Work required >>
Reproduce only the lines of the material below that start at the line containing "for path, value" and stop at the line containing "# ---- scene". Keep both end lines.

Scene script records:
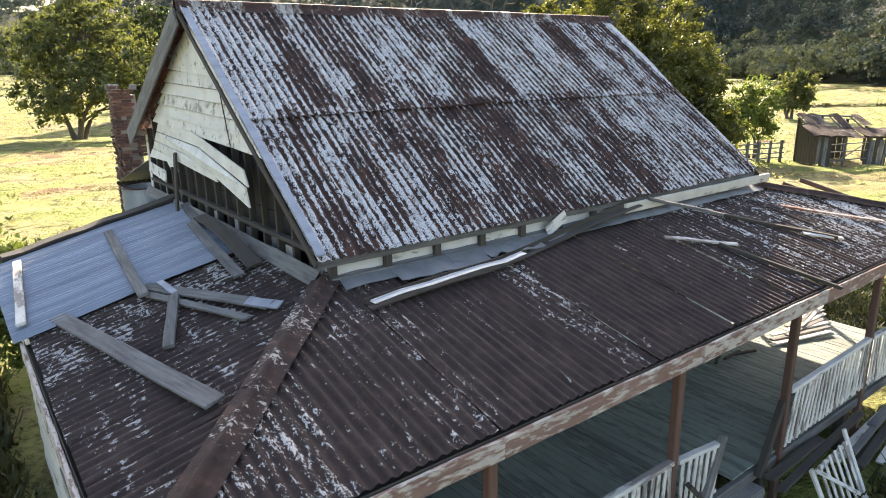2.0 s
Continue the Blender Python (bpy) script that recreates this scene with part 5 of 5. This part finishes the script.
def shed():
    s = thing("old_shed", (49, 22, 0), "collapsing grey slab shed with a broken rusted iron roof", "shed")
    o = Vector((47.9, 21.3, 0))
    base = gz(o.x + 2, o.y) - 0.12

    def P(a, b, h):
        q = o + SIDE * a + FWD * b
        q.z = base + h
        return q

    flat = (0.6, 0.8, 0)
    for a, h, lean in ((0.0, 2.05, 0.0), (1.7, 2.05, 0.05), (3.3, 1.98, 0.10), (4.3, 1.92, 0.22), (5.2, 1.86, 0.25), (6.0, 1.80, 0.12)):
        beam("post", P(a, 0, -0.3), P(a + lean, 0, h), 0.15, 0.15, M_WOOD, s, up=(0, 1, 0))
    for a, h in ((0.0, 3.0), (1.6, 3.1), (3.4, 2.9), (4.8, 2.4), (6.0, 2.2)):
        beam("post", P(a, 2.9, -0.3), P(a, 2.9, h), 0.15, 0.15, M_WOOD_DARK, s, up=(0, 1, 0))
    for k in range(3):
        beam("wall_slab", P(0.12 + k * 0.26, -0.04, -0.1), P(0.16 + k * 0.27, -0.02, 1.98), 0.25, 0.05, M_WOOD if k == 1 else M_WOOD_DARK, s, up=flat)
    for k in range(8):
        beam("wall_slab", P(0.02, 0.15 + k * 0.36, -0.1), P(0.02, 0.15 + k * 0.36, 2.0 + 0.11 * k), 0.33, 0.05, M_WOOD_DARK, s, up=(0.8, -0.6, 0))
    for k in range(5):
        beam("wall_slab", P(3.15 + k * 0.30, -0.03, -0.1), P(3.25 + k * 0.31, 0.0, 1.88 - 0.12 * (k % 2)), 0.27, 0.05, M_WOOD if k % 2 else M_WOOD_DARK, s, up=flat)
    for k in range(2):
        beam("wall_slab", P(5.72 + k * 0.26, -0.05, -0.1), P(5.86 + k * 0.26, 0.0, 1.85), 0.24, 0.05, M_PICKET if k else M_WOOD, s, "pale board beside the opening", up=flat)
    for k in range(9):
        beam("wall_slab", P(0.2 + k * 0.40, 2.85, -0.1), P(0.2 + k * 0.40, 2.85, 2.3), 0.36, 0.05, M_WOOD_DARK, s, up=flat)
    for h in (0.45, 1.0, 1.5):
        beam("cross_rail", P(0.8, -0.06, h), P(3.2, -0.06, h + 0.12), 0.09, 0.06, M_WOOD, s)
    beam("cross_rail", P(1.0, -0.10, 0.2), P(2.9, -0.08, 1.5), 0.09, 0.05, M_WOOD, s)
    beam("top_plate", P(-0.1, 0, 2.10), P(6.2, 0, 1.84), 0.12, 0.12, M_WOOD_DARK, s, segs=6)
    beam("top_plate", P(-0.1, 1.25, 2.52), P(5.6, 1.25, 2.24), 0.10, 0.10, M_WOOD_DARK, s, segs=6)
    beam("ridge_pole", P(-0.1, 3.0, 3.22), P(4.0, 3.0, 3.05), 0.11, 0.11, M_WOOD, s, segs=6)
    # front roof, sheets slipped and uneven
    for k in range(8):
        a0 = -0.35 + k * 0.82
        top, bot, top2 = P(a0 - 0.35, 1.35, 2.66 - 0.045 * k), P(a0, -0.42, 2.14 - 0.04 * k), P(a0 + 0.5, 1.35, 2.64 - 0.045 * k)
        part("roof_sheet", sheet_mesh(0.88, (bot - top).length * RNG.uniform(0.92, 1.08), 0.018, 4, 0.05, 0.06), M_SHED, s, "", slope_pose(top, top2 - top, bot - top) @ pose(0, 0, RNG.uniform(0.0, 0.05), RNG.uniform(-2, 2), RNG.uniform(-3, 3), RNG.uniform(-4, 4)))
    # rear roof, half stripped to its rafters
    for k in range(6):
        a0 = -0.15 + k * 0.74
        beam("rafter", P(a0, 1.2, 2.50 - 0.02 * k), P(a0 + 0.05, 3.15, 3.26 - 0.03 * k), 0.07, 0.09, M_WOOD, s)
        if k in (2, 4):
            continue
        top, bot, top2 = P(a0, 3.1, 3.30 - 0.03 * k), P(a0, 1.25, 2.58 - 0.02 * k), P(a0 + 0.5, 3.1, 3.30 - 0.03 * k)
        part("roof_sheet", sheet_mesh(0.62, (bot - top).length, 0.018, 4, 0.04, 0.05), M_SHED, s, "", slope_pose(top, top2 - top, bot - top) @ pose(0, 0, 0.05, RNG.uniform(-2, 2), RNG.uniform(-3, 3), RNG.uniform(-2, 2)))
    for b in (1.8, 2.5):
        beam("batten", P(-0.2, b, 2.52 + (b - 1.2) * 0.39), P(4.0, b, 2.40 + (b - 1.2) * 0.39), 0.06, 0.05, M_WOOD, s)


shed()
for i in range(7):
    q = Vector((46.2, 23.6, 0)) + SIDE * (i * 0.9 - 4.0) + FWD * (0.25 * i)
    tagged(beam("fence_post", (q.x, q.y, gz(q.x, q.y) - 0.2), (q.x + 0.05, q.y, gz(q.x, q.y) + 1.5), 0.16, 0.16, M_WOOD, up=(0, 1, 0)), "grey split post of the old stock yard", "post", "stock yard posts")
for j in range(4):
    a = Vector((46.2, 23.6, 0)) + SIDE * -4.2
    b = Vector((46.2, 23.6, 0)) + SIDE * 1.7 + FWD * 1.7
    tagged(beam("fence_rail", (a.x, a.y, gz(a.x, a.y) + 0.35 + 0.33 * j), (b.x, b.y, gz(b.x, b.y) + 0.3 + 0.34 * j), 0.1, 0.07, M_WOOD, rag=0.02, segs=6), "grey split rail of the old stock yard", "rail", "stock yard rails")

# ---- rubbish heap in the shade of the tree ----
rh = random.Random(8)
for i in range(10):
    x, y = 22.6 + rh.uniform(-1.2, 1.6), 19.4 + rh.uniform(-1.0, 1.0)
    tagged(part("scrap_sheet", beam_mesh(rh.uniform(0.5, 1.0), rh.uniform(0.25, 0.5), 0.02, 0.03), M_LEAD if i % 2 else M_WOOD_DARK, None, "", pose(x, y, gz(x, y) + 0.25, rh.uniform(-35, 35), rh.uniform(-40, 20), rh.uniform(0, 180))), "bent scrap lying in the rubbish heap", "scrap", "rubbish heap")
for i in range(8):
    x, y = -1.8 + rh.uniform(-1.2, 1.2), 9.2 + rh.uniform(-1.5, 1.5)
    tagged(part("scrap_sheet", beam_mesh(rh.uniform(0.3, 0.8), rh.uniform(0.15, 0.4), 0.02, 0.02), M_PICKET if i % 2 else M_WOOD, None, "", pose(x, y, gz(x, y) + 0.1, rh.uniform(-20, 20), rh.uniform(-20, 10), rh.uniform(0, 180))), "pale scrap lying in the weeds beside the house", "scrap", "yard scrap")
* * *
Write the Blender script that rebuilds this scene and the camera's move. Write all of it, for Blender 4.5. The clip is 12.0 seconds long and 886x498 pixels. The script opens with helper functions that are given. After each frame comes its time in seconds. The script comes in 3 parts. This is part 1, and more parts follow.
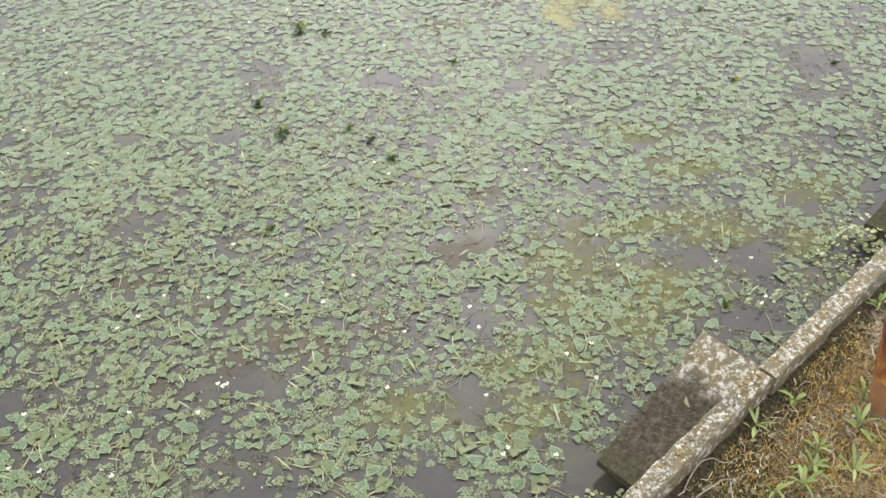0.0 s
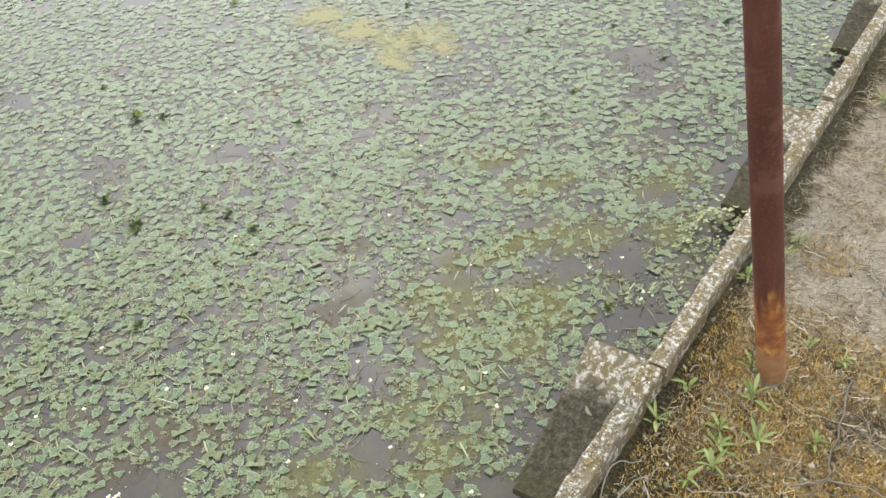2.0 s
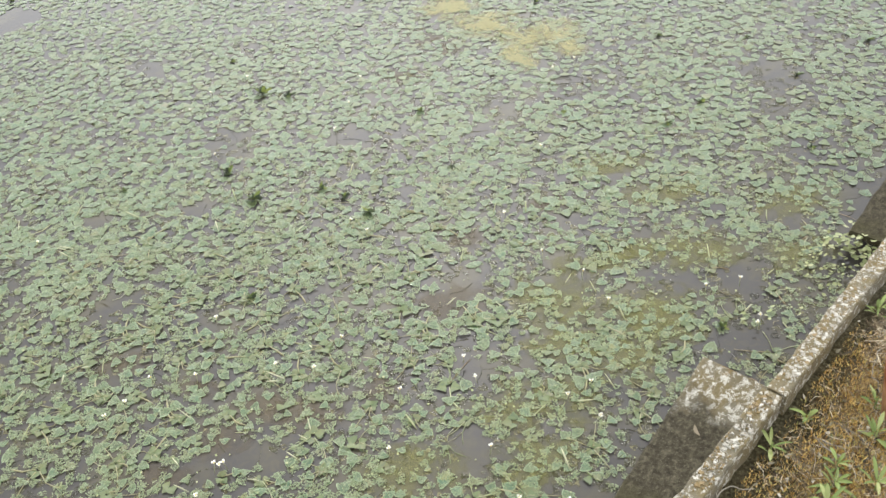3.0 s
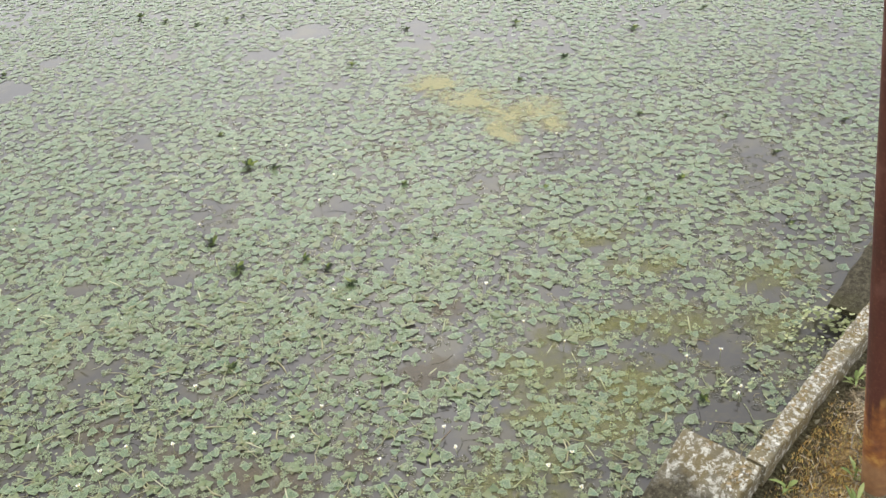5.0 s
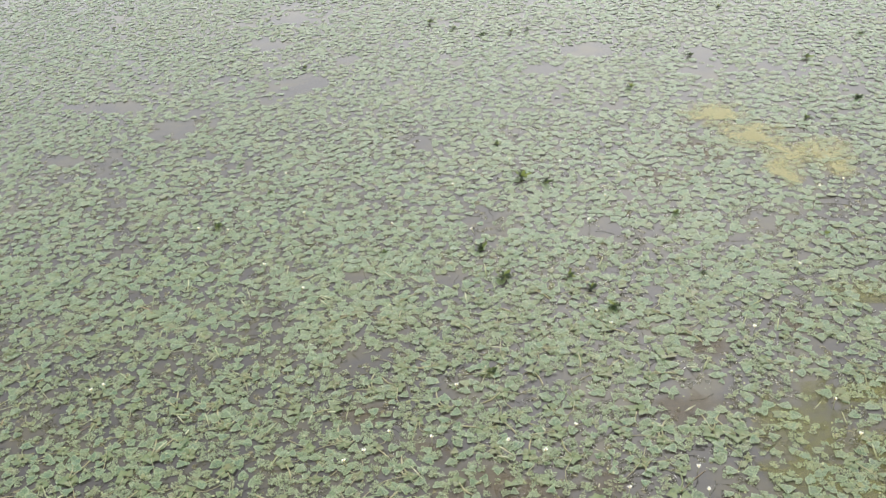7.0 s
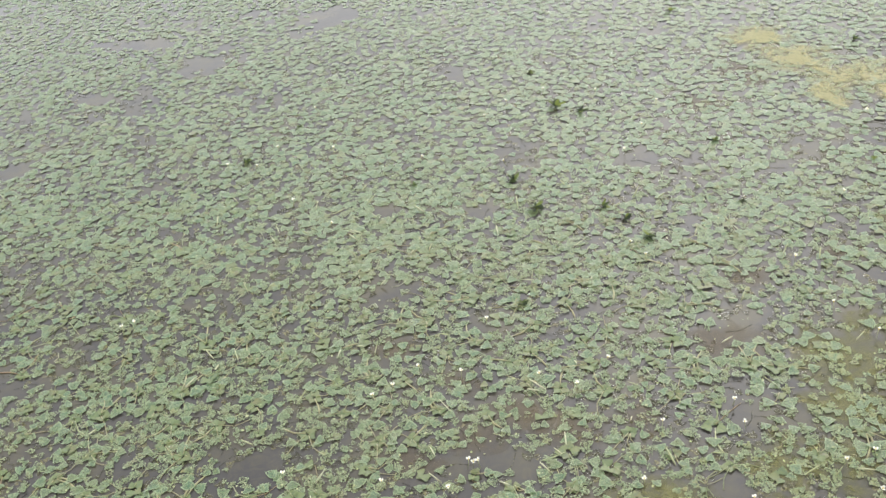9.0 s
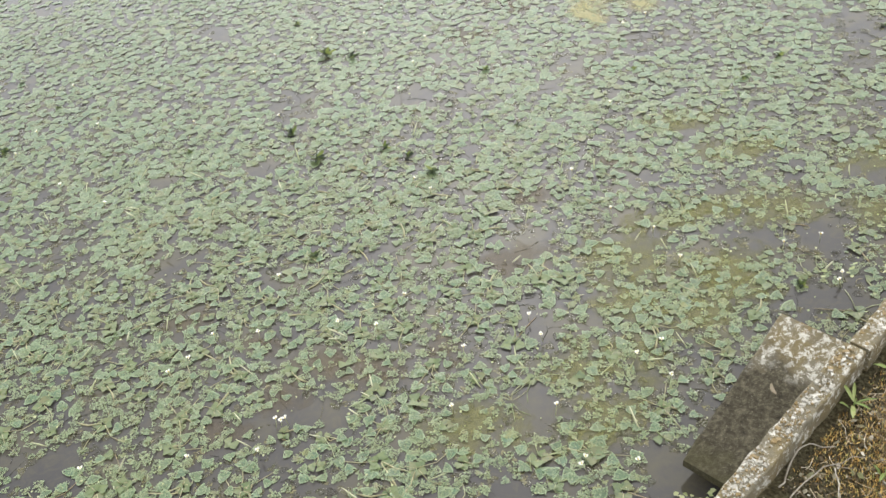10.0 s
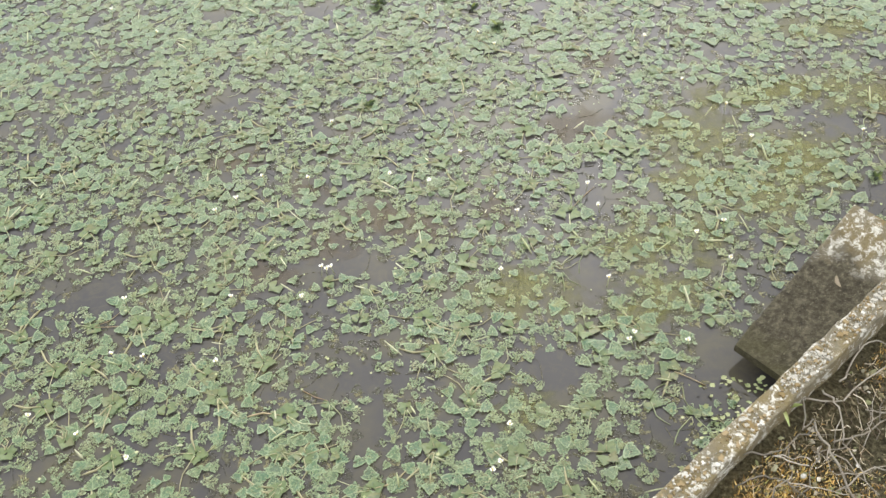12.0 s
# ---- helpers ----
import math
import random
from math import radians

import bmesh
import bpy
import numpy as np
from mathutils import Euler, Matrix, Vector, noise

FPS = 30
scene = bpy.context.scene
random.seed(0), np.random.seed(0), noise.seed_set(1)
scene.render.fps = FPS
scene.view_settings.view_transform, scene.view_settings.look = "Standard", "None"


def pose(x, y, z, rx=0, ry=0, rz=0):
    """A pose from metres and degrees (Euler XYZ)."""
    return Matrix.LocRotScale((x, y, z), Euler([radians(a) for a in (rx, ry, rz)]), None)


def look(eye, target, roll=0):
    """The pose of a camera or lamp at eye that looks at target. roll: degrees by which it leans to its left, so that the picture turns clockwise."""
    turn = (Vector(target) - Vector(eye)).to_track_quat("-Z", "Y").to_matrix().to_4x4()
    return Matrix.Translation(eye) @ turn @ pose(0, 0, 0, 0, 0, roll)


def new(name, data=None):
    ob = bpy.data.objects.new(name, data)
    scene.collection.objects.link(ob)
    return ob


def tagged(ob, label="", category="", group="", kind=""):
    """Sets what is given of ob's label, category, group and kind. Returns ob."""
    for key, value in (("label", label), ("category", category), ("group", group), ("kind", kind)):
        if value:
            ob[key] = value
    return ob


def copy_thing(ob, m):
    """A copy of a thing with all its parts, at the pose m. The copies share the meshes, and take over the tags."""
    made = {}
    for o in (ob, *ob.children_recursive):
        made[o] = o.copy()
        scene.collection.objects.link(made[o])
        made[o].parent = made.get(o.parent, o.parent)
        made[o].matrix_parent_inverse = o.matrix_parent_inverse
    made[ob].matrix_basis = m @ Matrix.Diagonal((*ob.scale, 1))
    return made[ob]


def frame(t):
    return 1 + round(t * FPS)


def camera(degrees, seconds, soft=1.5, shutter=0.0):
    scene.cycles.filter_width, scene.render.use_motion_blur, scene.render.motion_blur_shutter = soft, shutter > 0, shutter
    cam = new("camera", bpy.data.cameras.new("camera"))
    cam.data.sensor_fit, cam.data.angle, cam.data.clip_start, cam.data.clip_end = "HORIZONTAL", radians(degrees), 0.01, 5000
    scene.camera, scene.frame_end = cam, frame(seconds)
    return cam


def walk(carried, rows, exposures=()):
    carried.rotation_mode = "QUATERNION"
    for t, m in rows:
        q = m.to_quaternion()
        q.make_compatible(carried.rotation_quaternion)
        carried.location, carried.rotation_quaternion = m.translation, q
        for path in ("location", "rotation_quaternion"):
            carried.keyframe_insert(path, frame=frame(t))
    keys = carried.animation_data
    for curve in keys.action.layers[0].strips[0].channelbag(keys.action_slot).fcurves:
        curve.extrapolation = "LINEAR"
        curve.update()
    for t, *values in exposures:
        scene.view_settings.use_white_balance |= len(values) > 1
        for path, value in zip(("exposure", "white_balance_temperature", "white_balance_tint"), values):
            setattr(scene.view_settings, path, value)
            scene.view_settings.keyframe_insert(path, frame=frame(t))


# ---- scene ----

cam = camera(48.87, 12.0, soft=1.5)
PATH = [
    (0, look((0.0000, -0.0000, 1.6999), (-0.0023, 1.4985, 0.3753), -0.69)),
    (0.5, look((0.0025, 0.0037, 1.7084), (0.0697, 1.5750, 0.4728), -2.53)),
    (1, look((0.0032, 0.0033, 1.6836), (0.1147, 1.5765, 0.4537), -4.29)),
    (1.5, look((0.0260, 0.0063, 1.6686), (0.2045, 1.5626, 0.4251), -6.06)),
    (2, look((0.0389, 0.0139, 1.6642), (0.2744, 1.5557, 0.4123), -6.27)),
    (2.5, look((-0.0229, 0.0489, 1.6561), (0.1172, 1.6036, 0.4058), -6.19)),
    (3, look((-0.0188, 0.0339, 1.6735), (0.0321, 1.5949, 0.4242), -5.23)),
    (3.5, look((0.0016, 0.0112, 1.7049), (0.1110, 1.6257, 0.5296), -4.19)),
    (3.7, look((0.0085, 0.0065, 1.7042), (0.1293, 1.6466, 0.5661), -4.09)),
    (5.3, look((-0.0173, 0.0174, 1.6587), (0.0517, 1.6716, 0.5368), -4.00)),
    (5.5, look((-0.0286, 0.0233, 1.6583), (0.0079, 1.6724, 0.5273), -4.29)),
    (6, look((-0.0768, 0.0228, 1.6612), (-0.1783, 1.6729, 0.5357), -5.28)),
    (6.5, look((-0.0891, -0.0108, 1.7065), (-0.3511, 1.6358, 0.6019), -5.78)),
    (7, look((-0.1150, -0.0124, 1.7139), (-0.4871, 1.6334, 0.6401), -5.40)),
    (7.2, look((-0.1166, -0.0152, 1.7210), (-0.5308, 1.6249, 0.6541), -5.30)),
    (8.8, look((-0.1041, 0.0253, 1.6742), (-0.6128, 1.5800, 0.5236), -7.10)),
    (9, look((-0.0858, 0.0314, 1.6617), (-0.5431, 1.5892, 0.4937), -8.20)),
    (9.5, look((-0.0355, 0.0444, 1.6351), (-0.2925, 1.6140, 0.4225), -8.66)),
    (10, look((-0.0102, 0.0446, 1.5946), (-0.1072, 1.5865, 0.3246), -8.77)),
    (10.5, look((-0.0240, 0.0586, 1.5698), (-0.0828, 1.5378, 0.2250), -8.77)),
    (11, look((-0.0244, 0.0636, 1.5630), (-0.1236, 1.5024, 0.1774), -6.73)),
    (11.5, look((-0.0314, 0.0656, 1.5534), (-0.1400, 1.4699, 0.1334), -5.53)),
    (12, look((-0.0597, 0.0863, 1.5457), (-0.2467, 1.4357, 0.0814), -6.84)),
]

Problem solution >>
        for path, value in zip(("exposure", "white_balance_temperature", "white_balance_tint"), values):
            setattr(scene.view_settings, path, value)
            scene.view_settings.keyframe_insert(path, frame=frame(t))


# ---- scene ----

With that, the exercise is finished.